## TASK TO CARRY OUT
Skip the pictures. Reproduce all other material exactly.

──────── DATASET CONTENT ────────

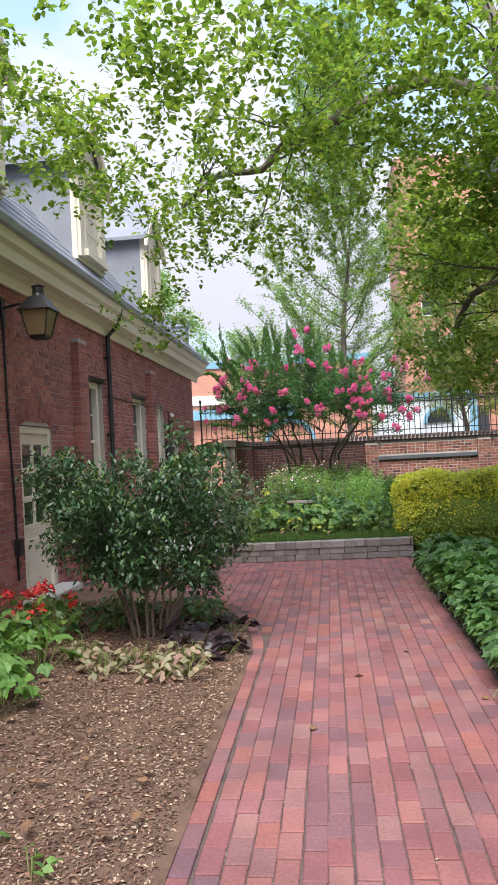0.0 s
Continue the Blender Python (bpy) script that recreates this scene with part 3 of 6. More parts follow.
for i in range(11):
    for j in range(16):
        for k in (0, 1):
            a, b = 0.205 * i + 0.1025 * (j % 2), 0.1025 * j
            x, yy = (a - b) * 0.707 + 1.9, (a + b) * 0.707 + 8.8
            if 1.32 < x < 2.5 and 9.6 < yy < 10.7 and k == 0:
                chip(joined_g, x, yy, 0.197, 0.094, -0.004, radians(45))
part("pavers", joined_g, m_paver, paving, kind="stuff")
loose = thing("loose_brick", (1.33, 9.42, 0.0), "loose red brick standing at the corner of the bed", "brick")
piece("body", chamfered(0.2, 0.11, 0.12, 0.008, "corner_brick", m_paver1, 0.003, 8), (1.33, 9.42, 0.06), loose, 24, 3)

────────

## TASK RESPONSE
0.0 s
Continue the Blender Python (bpy) script that recreates this scene with part 3 of 6. More parts follow.
for i in range(11):
    for j in range(16):
        for k in (0, 1):
            a, b = 0.205 * i + 0.1025 * (j % 2), 0.1025 * j
            x, yy = (a - b) * 0.707 + 1.9, (a + b) * 0.707 + 8.8
            if 1.32 < x < 2.5 and 9.6 < yy < 10.7 and k == 0:
                chip(joined_g, x, yy, 0.197, 0.094, -0.004, radians(45))
part("pavers", joined_g, m_paver, paving, kind="stuff")
loose = thing("loose_brick", (1.33, 9.42, 0.0), "loose red brick standing at the corner of the bed", "brick")
piece("body", chamfered(0.2, 0.11, 0.12, 0.008, "corner_brick", m_paver1, 0.003, 8), (1.33, 9.42, 0.06), loose, 24, 3)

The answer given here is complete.